When I was a kid, I remember my mom getting mad at me when I’d hurt myself. She was sympathetic and caring too, but her first reaction was always a bit angry. As I got older, I called her out on this and asked her why she would yell as soon as I started crying. She said that it probably was due to her being mad at herself for not protecting me and then projecting the anger to me. After I pointed it out how ridiculous this was given that I was already hurting and didn’t need to be yelled at thankyouverymuch, she tried to curb her reactions. Unfortunately, I have realized in the past few months that I may have inherited this not so wonderful trait. My voice definitely goes up several octaves whenever anything goes wrong. I try to remain calm, but I notice myself becoming more than a touch shrill. I am determined not to scream at my kid when he’s in pain. I figure it’s the least I can do once my kisses lose their magical power to make it better.

We’ve been lucky so far and haven’t had any real scares or issues.

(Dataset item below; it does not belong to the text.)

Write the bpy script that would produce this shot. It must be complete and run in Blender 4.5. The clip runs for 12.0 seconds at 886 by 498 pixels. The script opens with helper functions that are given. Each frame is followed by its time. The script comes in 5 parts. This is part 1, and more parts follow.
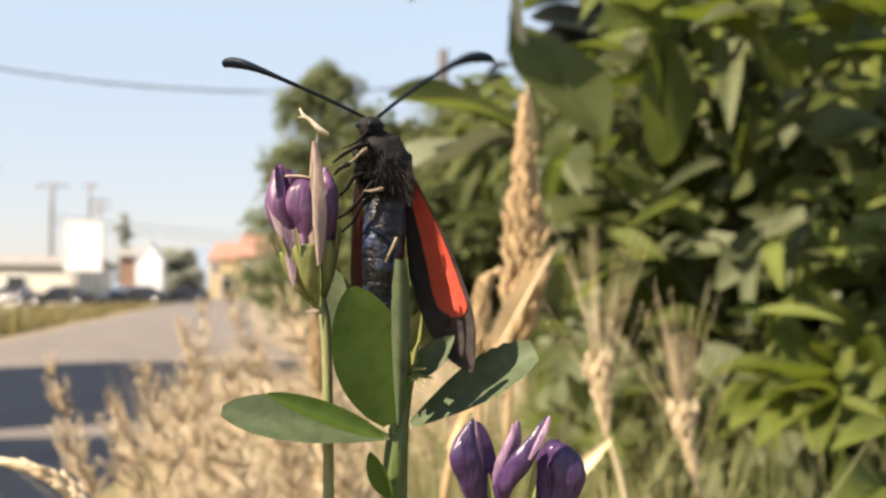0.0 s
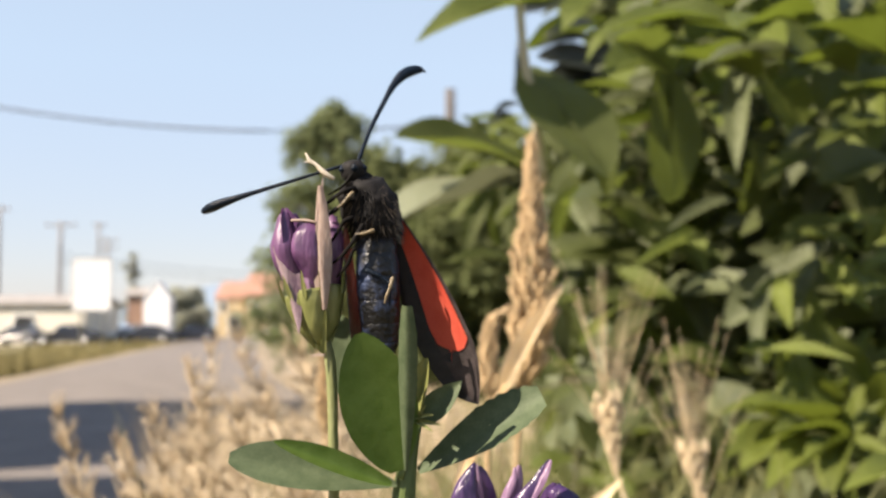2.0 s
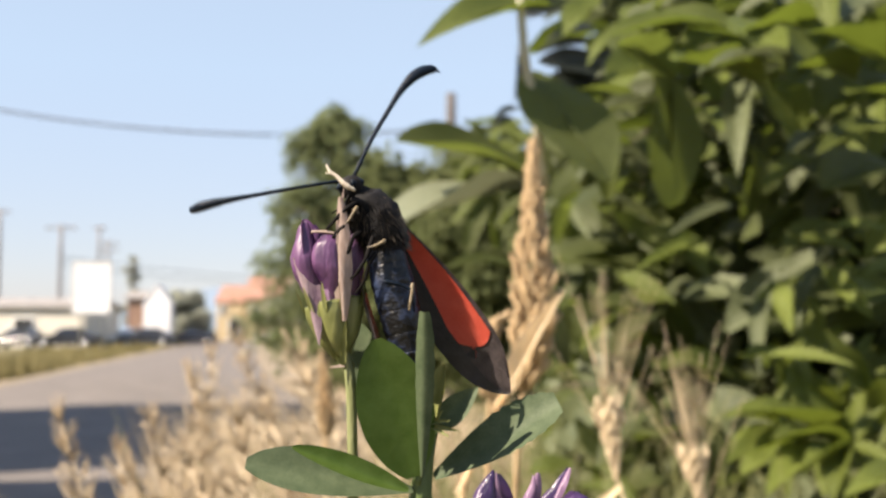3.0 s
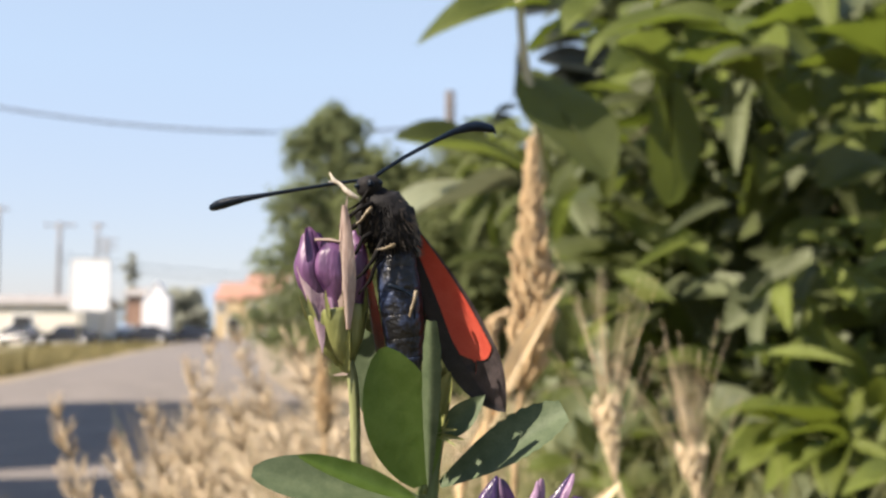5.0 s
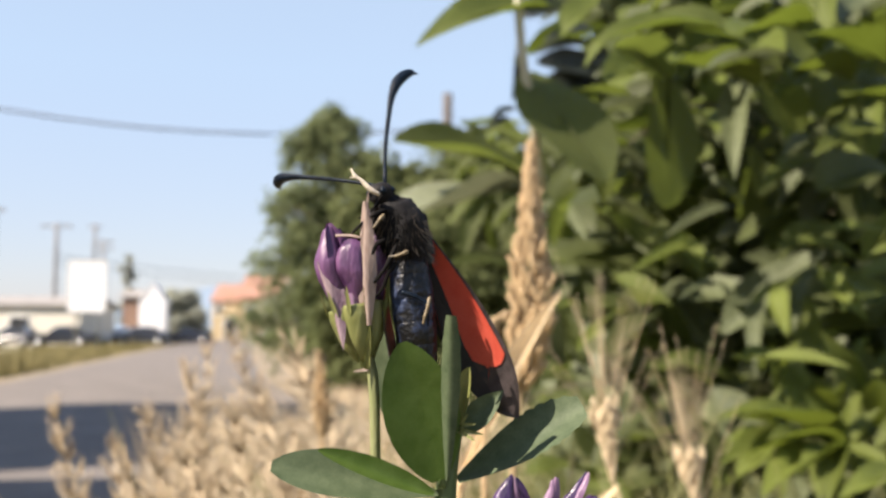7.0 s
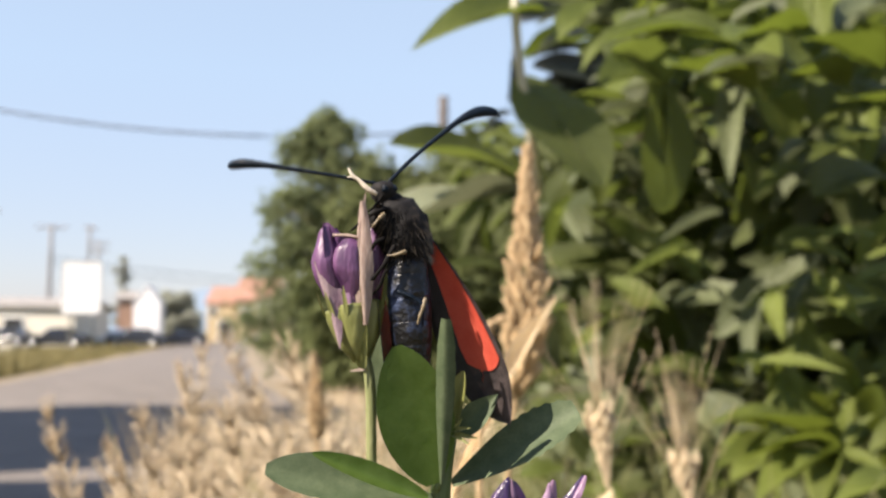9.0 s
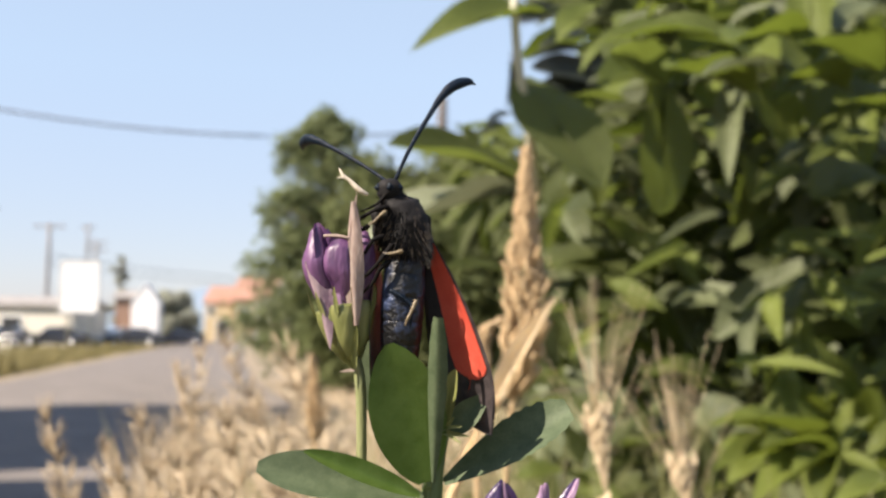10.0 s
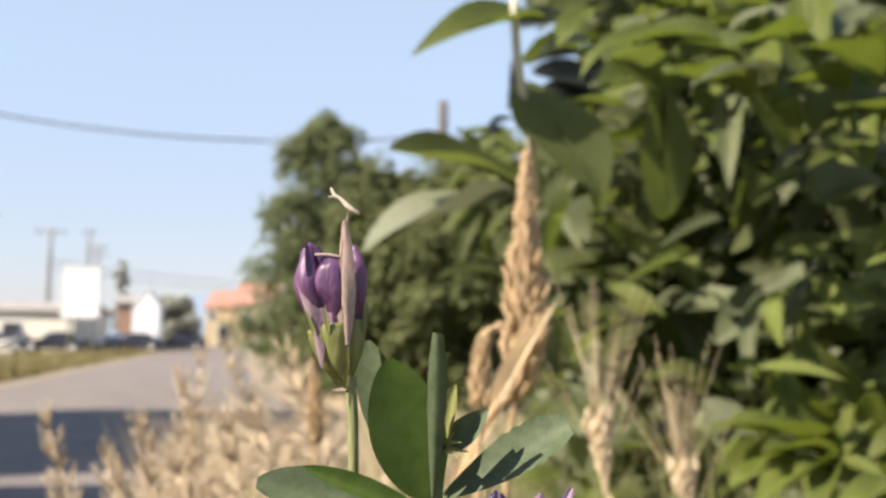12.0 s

Seeing friends go through the nightmares of dealing with a sick or hurt kid makes me treasure my baby that much more. As much as I hope to protect him and keep him safe from his own damn curiosity, I realize that fear and pain are two very important teachers in life. Though I will hate it, I have to let him be stupid and irresponsible so that he learns from his own mistakes. I just hope that those mistakes don’t involve any big booboos.